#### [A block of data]
--------
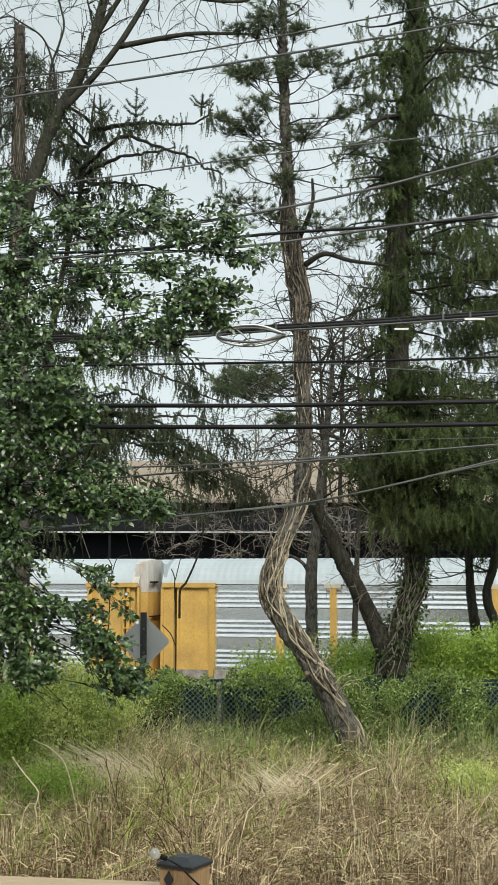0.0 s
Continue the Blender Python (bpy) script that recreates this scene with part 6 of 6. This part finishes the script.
# ---- fence ----
def fence():
    ob = thing("chain_link_fence", "green vinyl chain-link fence with dark screen fabric, overgrown", "fence")
    x0, x1, y = -5.2, 6.2, 20.5
    zt = 3.68
    zb = zt - 1.22
    for x in np.arange(x0, x1 + 0.1, 2.4):
        zz = float(height(x, y))
        tubes("post", [(np.array([(x, y + 0.05, zz - 0.3), (x, y + 0.05, zt + 0.03)]), 0.032)], M_FENCE, ob, sides=10)
    tubes("top_rail", [(np.array([(x0, y + 0.05, zt), (x1, y + 0.05, zt)]), 0.022)], M_SCREEN, ob, sides=8)
    p = 0.085
    lines = []
    for i in range(int((x1 - x0 + 1.3) / p)):
        for s in (-1, 1):
            a = x0 - 1.3 * (s > 0) + i * p
            q = np.array([(a, y - 0.004 * s, zb), (a + s * 1.22, y - 0.004 * s, zt)])
            lo, hi = sorted((q[0, 0], q[1, 0]))
            if lo >= x0 and hi <= x1:
                lines.append((q, 0.0047))
    tubes("mesh_wire", lines, M_WIRE, ob, "diamond wire mesh", sides=3, smooth=False)
    for xa, xb in ((-2.75, -0.4), (-0.39, 2.0), (2.01, 4.4), (4.41, 6.1)):
        v, f = [], []
        xs = np.arange(xa, xb, 0.15)
        for x in xs:
            edge = 0.16 * noise.noise(Vector((x * 2, 1, 0)))
            for j in range(7):
                v.append((x, y + 0.085 + 0.012 * math.sin(x * 3.1 + j), zb + 0.04 + (zt - zb - 0.06 - abs(edge)) * j / 6))
        for i in range(len(xs) - 1):
            f += [(i * 7 + j, i * 7 + j + 7, i * 7 + j + 8, i * 7 + j + 1) for j in range(6)]
        mesh_ob("screen_fabric", v, f, M_SCREEN, ob, "dark green privacy screen fabric", True)


fence()


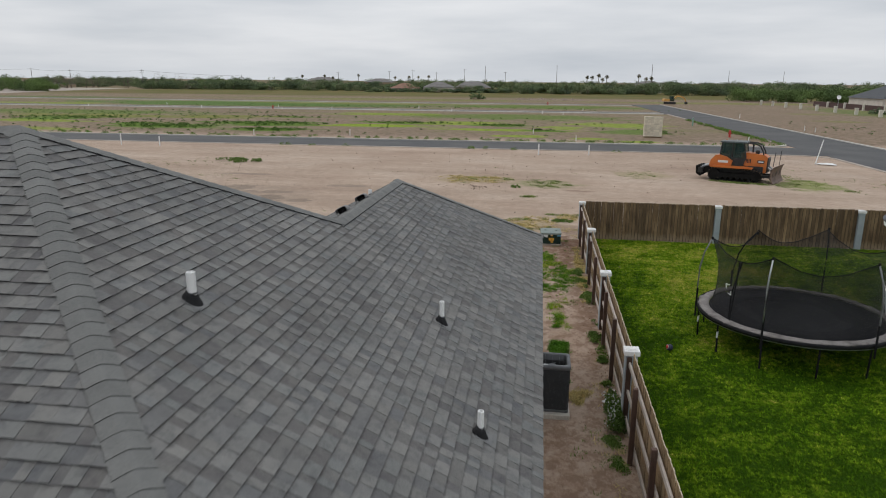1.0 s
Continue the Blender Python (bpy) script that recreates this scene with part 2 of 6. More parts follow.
--------
#### [What needs to be done]
Each entry above is to be written out again unchanged, apart from the pictures, which are left out.

#### [Task output]
0.0 s
Continue the Blender Python (bpy) script that recreates this scene with part 6 of 6. This part finishes the script.
# ---- fence ----
def fence():
    ob = thing("chain_link_fence", "green vinyl chain-link fence with dark screen fabric, overgrown", "fence")
    x0, x1, y = -5.2, 6.2, 20.5
    zt = 3.68
    zb = zt - 1.22
    for x in np.arange(x0, x1 + 0.1, 2.4):
        zz = float(height(x, y))
        tubes("post", [(np.array([(x, y + 0.05, zz - 0.3), (x, y + 0.05, zt + 0.03)]), 0.032)], M_FENCE, ob, sides=10)
    tubes("top_rail", [(np.array([(x0, y + 0.05, zt), (x1, y + 0.05, zt)]), 0.022)], M_SCREEN, ob, sides=8)
    p = 0.085
    lines = []
    for i in range(int((x1 - x0 + 1.3) / p)):
        for s in (-1, 1):
            a = x0 - 1.3 * (s > 0) + i * p
            q = np.array([(a, y - 0.004 * s, zb), (a + s * 1.22, y - 0.004 * s, zt)])
            lo, hi = sorted((q[0, 0], q[1, 0]))
            if lo >= x0 and hi <= x1:
                lines.append((q, 0.0047))
    tubes("mesh_wire", lines, M_WIRE, ob, "diamond wire mesh", sides=3, smooth=False)
    for xa, xb in ((-2.75, -0.4), (-0.39, 2.0), (2.01, 4.4), (4.41, 6.1)):
        v, f = [], []
        xs = np.arange(xa, xb, 0.15)
        for x in xs:
            edge = 0.16 * noise.noise(Vector((x * 2, 1, 0)))
            for j in range(7):
                v.append((x, y + 0.085 + 0.012 * math.sin(x * 3.1 + j), zb + 0.04 + (zt - zb - 0.06 - abs(edge)) * j / 6))
        for i in range(len(xs) - 1):
            f += [(i * 7 + j, i * 7 + j + 7, i * 7 + j + 8, i * 7 + j + 1) for j in range(6)]
        mesh_ob("screen_fabric", v, f, M_SCREEN, ob, "dark green privacy screen fabric", True)


fence()


1.0 s
Continue the Blender Python (bpy) script that recreates this scene with part 2 of 6. More parts follow.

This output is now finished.